Given exercise
Each line from the top of the listing through the one holding "p = Vector(p)" should be restated word for word, with nothing added and no pictures.

Data section
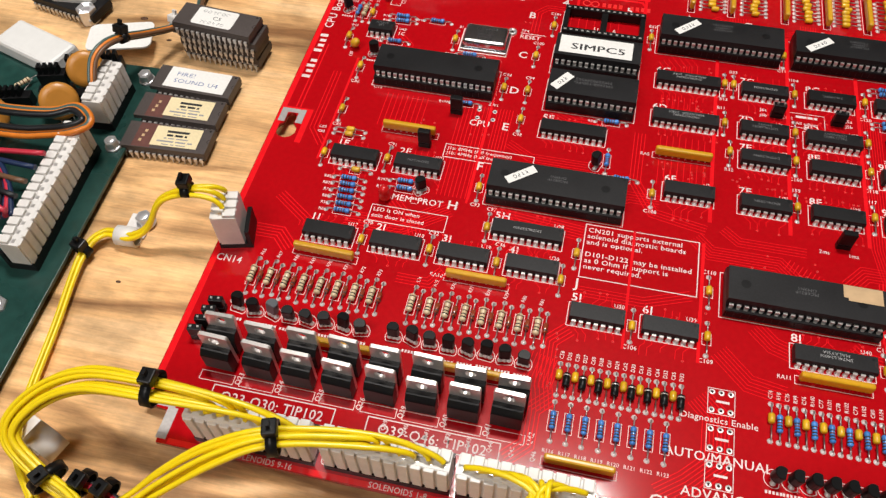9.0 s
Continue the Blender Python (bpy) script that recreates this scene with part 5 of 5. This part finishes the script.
def cable_tie(owner, p, d, r, material=BLACKP, head=True):
    """A strap round a bundle at p, heading d."""
    d = Vector(d).normalized()
    s = d.cross(Vector((0, 0, 1))).normalized()
    u = s.cross(d)
    p = Vector(p)

    def build(bm):
        n = 16
        rings(bm, [[p + d * w + (s * math.cos(2 * math.pi * k / n) + u * 0.8 * math.sin(2 * math.pi * k / n)) * rr for k in range(n)] for w, rr in ((-1.6, r), (-1.6, r + 0.7), (1.6, r + 0.7), (1.6, r))], cap=False)
    ob = part("cable_tie", build, material, owner, "cable tie")
    if head:
        m = Matrix(((s.x, d.x, u.x, 0), (s.y, d.y, u.y, 0), (s.z, d.z, u.z, 0), (0, 0, 0, 1)))
        c = p + u * (0.8 * r + 0.6) + s * 0.8
        part("tie_head", lambda bm: (bx(bm, -2.5, 2.5, -2.2, 2.2, -0.6, 2.8, bevel=0.5), bx(bm, -0.9, 0.9, -0.5, 0.5, 2.8, 5.0)), material, owner, at=Matrix.Translation(c * MM) @ m)
    return ob


def fan(x0, x1, y, z, n):
    return [(x0 + (x1 - x0) * k / max(1, n - 1), y, z) for k in range(n)]


Y = [YWIRE]
hb = harness([(256, 330, 16), (258, 290, 12), (255, 230, 9), (256, 181, 6), (253, 126, 2), (248, 98, 0), (231, 74, -1), (211, 53, -1), (189, 47, -1), (165, 44, -1), (144, 43, -1), (112, 42, -1), (82, 43, -1), (40, 40, 0), (-10, 20, 0)], 14, 4.3, Y, 0.9, "thick bundle of yellow wires running along the panel edge", seed=3)
cable_tie(hb, (255.6, 177, 6), (-0.03, -1, 0), 5.6)
cable_tie(hb, (252.8, 126, 2), (-0.1, -1, 0), 5.6)
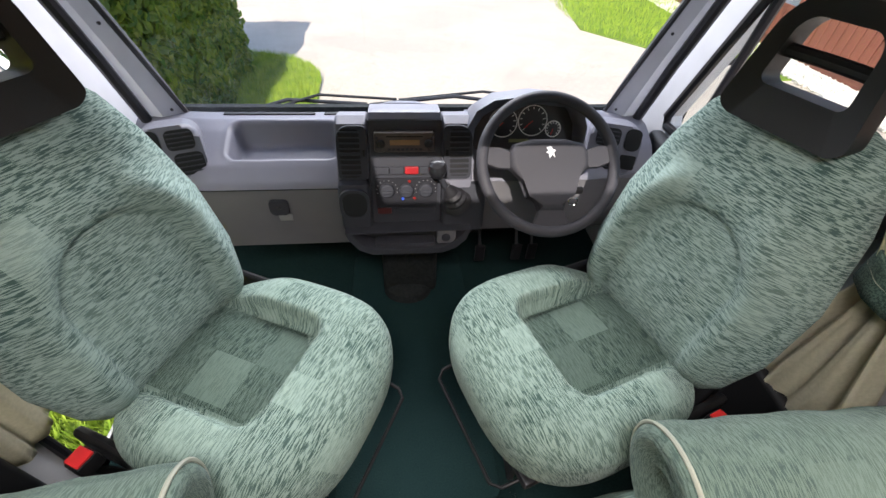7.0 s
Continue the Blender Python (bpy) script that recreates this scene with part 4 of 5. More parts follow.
for s in (-1, 1):
    pod = [(2.93, 0.585), (2.952, 0.60), (2.975, 0.68), (3.00, 0.772), (3.03, 0.785), (3.10, 0.765), (3.20, 0.715), (3.30, 0.62), (3.30, 0.585)]
    part("vent_pod", prism(pod, 0, s * 0.114, s * 0.212, 0.010, 3), DASH, db, "rounded vent pod")
    face = frame_of((1, 0, 0), (0, 0.262, 0.965), (0, -0.965, 0.262), (s * 0.163, 2.971, 0.692))
    part("vent_frame", moved(prism(rounded(-0.045, 0.045, -0.086, 0.082, (0.040 if s > 0 else 0.015, 0.015 if s > 0 else 0.040, 0.015, 0.015), 6), 2, -0.01, 0.006, 0.003, 2), face), CONSOLE, db, "charcoal vent surround")
    # near-black sheet stands in for the shaded depth behind the slats
    part("vent_shade", moved(prism(rounded(-0.030 + 0.006 * s, 0.030 + 0.006 * s, -0.076, 0.072, 0.012, 5), 2, 0.0062, 0.0068), face), plain("vent_black", (0.004, 0.004, 0.005), 0.7), db)
    for k in range(9):
        z = -0.068 + k * 0.0165
        if abs(z) < 0.004:
            continue
        part("slat", moved(box(-0.030 + 0.006 * s, 0.030 + 0.006 * s, z - 0.0022, z + 0.0022, 0.0065, 0.0115), face), CONSOLE, db)
    part("mid_bar", moved(box(-0.032 + 0.006 * s, 0.032 + 0.006 * s, -0.006, 0.004, 0.0065, 0.013, 0.002), face), CONSOLE, db)
    part("thumb_wheel", moved(lathe([(0.010, -0.003), (0.011, 0), (0.010, 0.003)], pose(-0.036 * s, 0.0, 0.008, 0, 90), 14), face), BLACK, db)
    # side vents
    sv = frame_of((0.94, 0.34 * s * -1, 0), (0.05 * s, 0.22, 0.97), Vector((0.94, -0.34 * s, 0)).cross(Vector((0.05 * s, 0.22, 0.97))), (s * 0.690, 2.998, 0.684))
    part("side_pod", moved(prism(rounded(-0.084, 0.080, -0.084, 0.078, 0.042, 6), 2, -0.10, 0.008, 0.016, 4), sv), DASH, db, "rounded side vent pod")
    for (a, b, c, d) in ((-0.012, 0.064, 0.006, 0.066), (-0.005, 0.074, -0.072, -0.004)):
        aa, bb = (a, b) if s < 0 else (-b, -a)
        # flat black sheet as the shaded inside of a side vent
        part("vent_shade", moved(prism(rounded(aa, bb, c, d, 0.016, 5), 2, 0.0085, 0.010), sv), plain("side_vent_black", (0.004, 0.004, 0.005), 0.7), db)
        for k in range(4):
            z = c + 0.010 + k * (d - c - 0.018) / 3.2
            part("slat", moved(box(aa + 0.004, bb - 0.004, z - 0.0018, z + 0.0018, 0.010, 0.014), sv), CONSOLE, db)
    aa, bb = (-0.076, -0.026) if s < 0 else (0.026, 0.076)
    # no hole is cut: a black sheet paints its shade
    part("side_hole_shade", moved(prism(rounded(aa, bb, 0.0, 0.072, 0.020, 5), 2, 0.0085, 0.010), sv), BLACK, db, "black sheet painted as the shade in a side opening")
    part("demister", moved(prism(rounded(aa, bb, -0.062, -0.014, 0.006, 4), 2, 0.0085, 0.010), sv), BLACK, db)
for x0, x1 in ((-0.60, -0.30), (-0.27, -0.13), (0.14, 0.30), (0.34, 0.62)):
    part("screen_vent", box(x0, x1, 3.205, 3.219, 0.698, 0.7085, 0.002), BLACK, db, "narrow demister slot")
part("rear_shelf", box(-0.20, 0.20, 3.285, 3.415, 0.50, 0.575, 0.004), DASH, db, "blue-grey shelf below the windscreen")
# radio
rd = thing("car_radio", "black single-slot car radio with amber display", "radio")
RF = frame_of((1, 0, 0), (0, 0.235, 0.972), (0, -0.972, 0.235), (-0.002, 2.972, 0.728))
part("body", moved(prism(rounded(-0.092, 0.092, -0.030, 0.030, 0.005, 4), 2, -0.02, 0.010, 0.003, 2), RF), plain("radio_face", (0.060, 0.050, 0.048), 0.3), rd)
part("slot", moved(box(-0.055, 0.055, 0.016, 0.020, 0.0102, 0.0112), RF), BLACK, rd)
part("display", moved(box(-0.045, 0.045, -0.008, 0.008, 0.0102, 0.0118, 0.001), RF), plain("radio_display", (0.24, 0.15, 0.08), 0.25), rd, "amber display")
for x in (-0.072, 0.072):
    part("dial", moved(lathe([(0.013, 0.0102), (0.013, 0.017), (0.010, 0.020), (0.002, 0.0202)], pose(x, -0.003, 0), 18), RF), BLACK, rd, "round black dial")
for k in range(8):
    part("button", moved(box(-0.052 + k * 0.0135, -0.042 + k * 0.0135, -0.024, -0.017, 0.0102, 0.0135, 0.001), RF), CONSOLE, rd)
for k in range(3):
    for x in (-0.088, 0.080):
        part("button", moved(box(x, x + 0.008, 0.010 - k * 0.013, 0.018 - k * 0.013, 0.0102, 0.0125, 0.001), RF), CONSOLE, rd)
# switch row and heater panel
HF = frame_of((1, 0, 0), (0, 0.17, 0.985), (0, -0.985, 0.17), (0, 2.945, 0.645))
for k in range(4):
    x = -0.096 + k * 0.046
    part("switch", moved(box(x, x + 0.043, -0.012, 0.012, -0.002, 0.008, 0.003), HF), plain("hazard_red", (0.30, 0.010, 0.014), 0.45) if k == 2 else CONSOLE, db, "red hazard switch" if k == 2 else "")
KF = frame_of((1, 0, 0), (0, 0.09, 0.996), (0, -0.996, 0.09), (0, 2.938, 0.565))
part("heater_panel", moved(prism(rounded(-0.100, 0.100, -0.052, 0.052, 0.008, 4), 2, -0.01, 0.003, 0.001), KF), plain("heater_panel", (0.020, 0.020, 0.024), 0.65, spec=0.2), db)
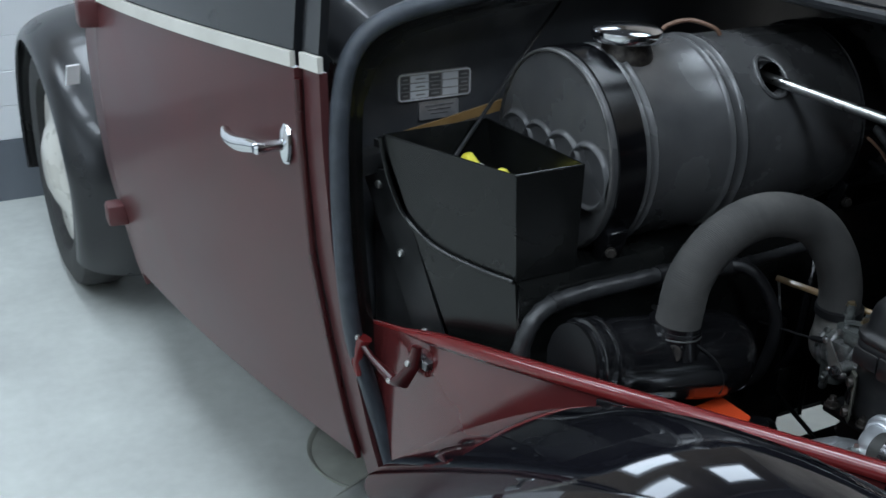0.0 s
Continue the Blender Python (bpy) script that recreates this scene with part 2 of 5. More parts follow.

Exercise output
9.0 s
Continue the Blender Python (bpy) script that recreates this scene with part 5 of 5. This part finishes the script.
def cable_tie(owner, p, d, r, material=BLACKP, head=True):
    """A strap round a bundle at p, heading d."""
    d = Vector(d).normalized()
    s = d.cross(Vector((0, 0, 1))).normalized()
    u = s.cross(d)
    p = Vector(p)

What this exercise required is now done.